-- start Recorded data --

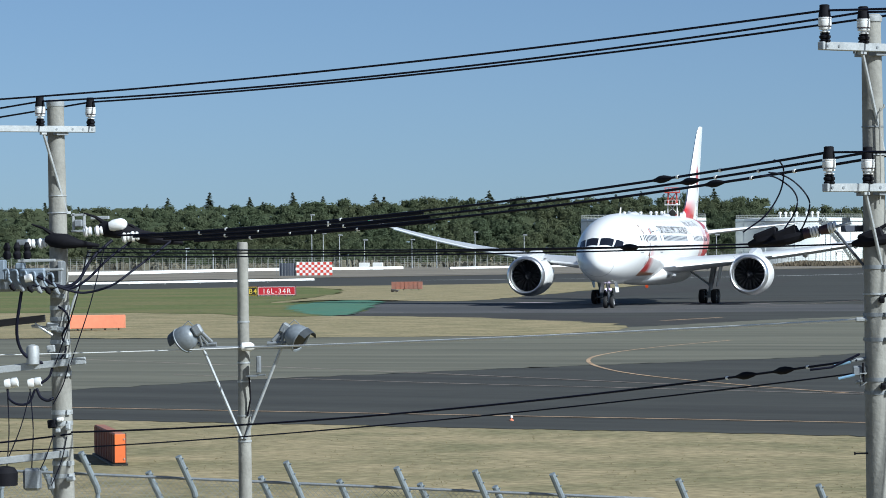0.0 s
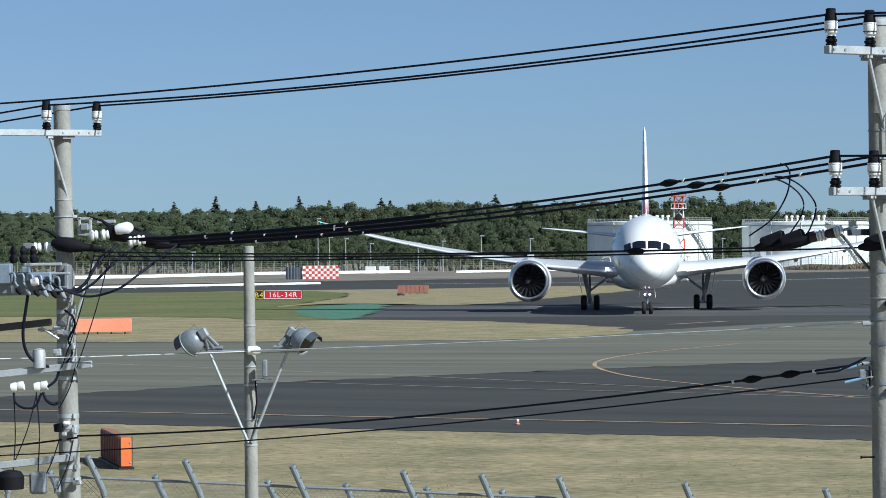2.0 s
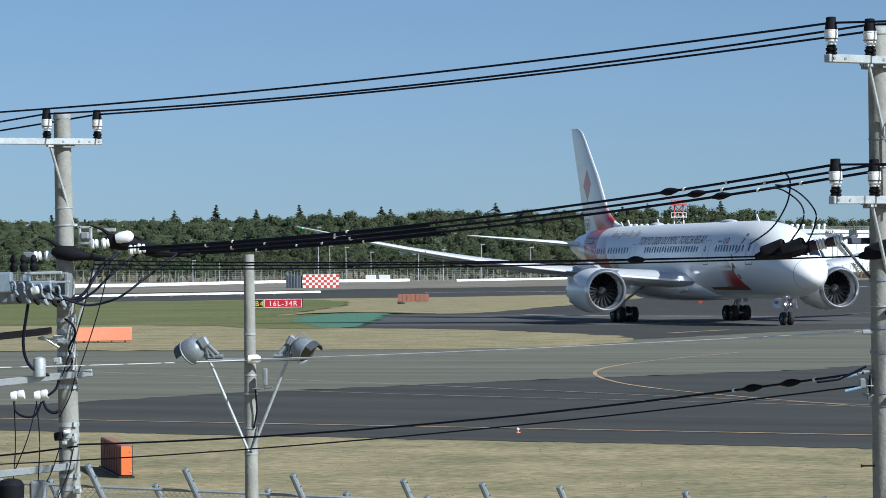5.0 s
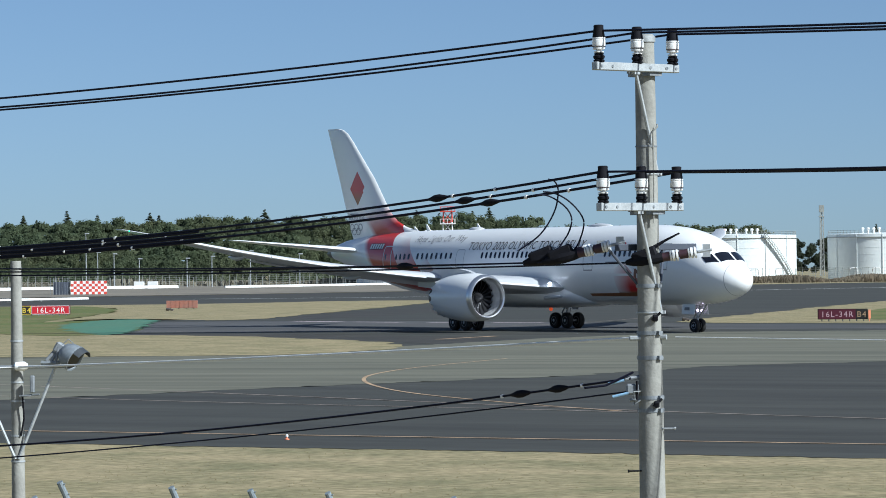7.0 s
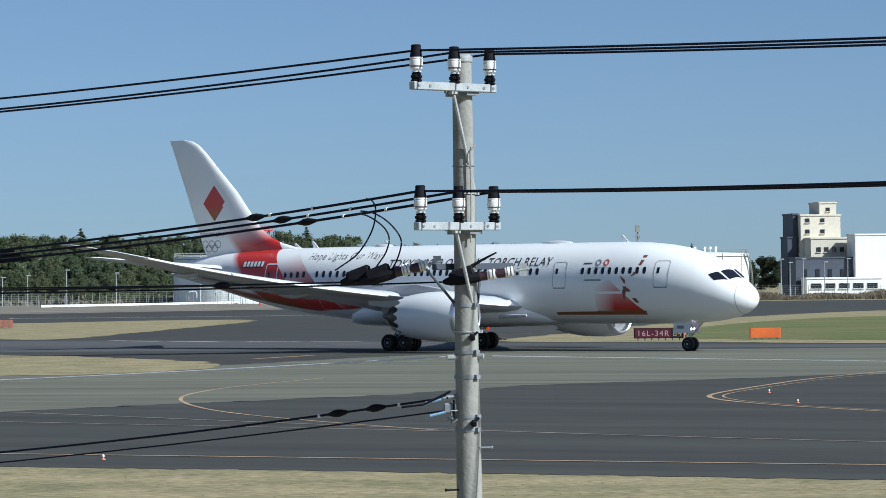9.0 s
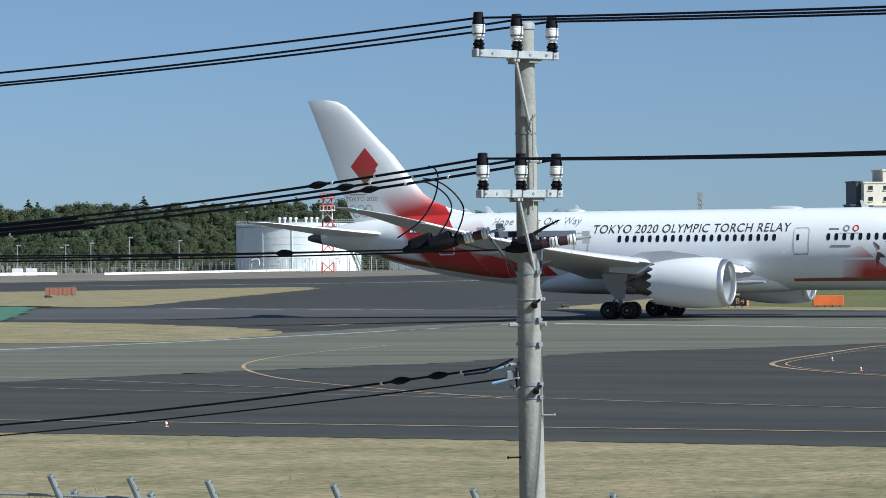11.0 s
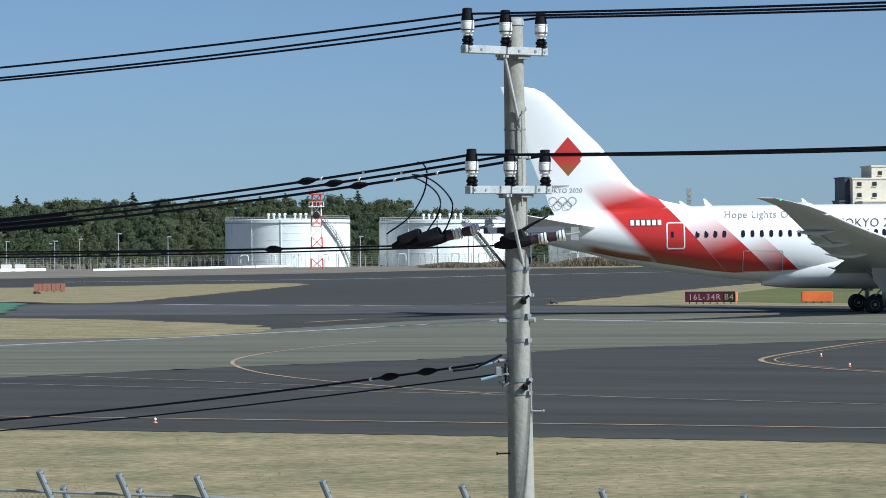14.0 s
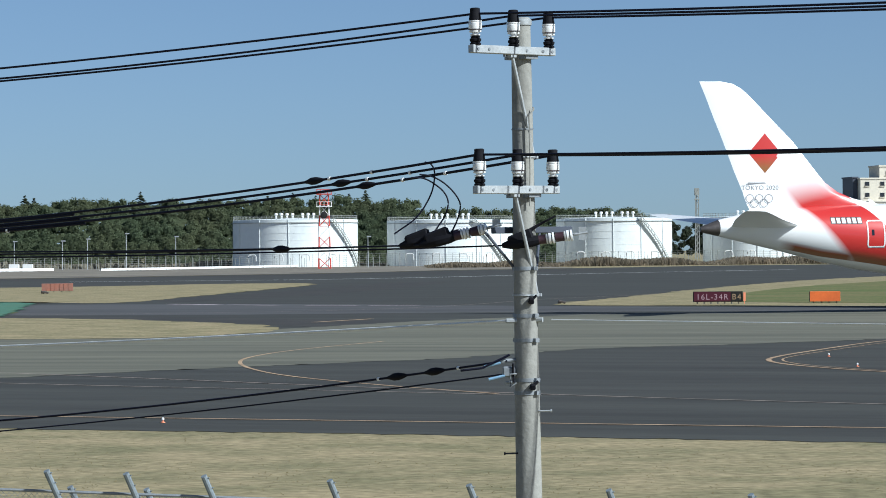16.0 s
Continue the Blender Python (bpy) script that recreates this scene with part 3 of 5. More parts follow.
def aircraft():
    plane = thing("airliner", "white twin-engine jet airliner with a red and gold tail, taxiing", "airplane")
    body = part("fuselage", body_mesh(), M["livery"], plane, "white fuselage with red and gold bands")
    # dark tail cone
    bm = bmesh.new()
    n, rings = 24, []
    for s in (54.98, 55.4, 56.0, 56.35):
        rings.append([bm.verts.new(skin_polar(s, 2 * math.pi * k / n, 0.004)) for k in range(n)])
    for a, c in zip(rings, rings[1:]):
        for k in range(n):
            bm.faces.new((a[k], c[k], c[(k + 1) % n], a[(k + 1) % n]))
    bm.faces.new(rings[-1][::-1])
    part("tail_cone", bm, M["hot"], body, "dark metal tail cone")
    # belly fairing
    bm = bmesh.new()
    rings = []
    for i in range(19):
        t = i / 18
        s = 16.3 + t * 20.7
        g = math.sin(math.pi * min(1, max(0, t))) ** 0.45 if 0 < t < 1 else 0.0
        lo, w, hi = 2.05 - 0.33 * g, 0.4 + 2.9 * g, 2.4 + 2.4 * g
        zc, rz = (lo + hi) / 2, (hi - lo) / 2
        rings.append([bm.verts.new((25 - s, w * math.copysign(abs(math.cos(a)) ** 0.75, math.cos(a)), zc + rz * math.copysign(abs(math.sin(a)) ** 0.85, math.sin(a))))
                      for a in (2 * math.pi * k / 36 + 0.01 for k in range(36))])
    for a, c in zip(rings, rings[1:]):
        for k in range(36):
            bm.faces.new((a[k], a[(k + 1) % 36], c[(k + 1) % 36], c[k]))
    bm.faces.new(rings[0])
    bm.faces.new(rings[-1][::-1])
    bmesh.ops.recalc_face_normals(bm, faces=bm.faces)
    part("belly_fairing", bm, M["skin"], body)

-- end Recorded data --

→ **Work to complete**
Pick out, from the lines above, every one that contains the string "with".

→ **Problem solution**
Continue the Blender Python (bpy) script that recreates this scene with part 3 of 5. More parts follow.
    plane = thing("airliner", "white twin-engine jet airliner with a red and gold tail, taxiing", "airplane")
    body = part("fuselage", body_mesh(), M["livery"], plane, "white fuselage with red and gold bands")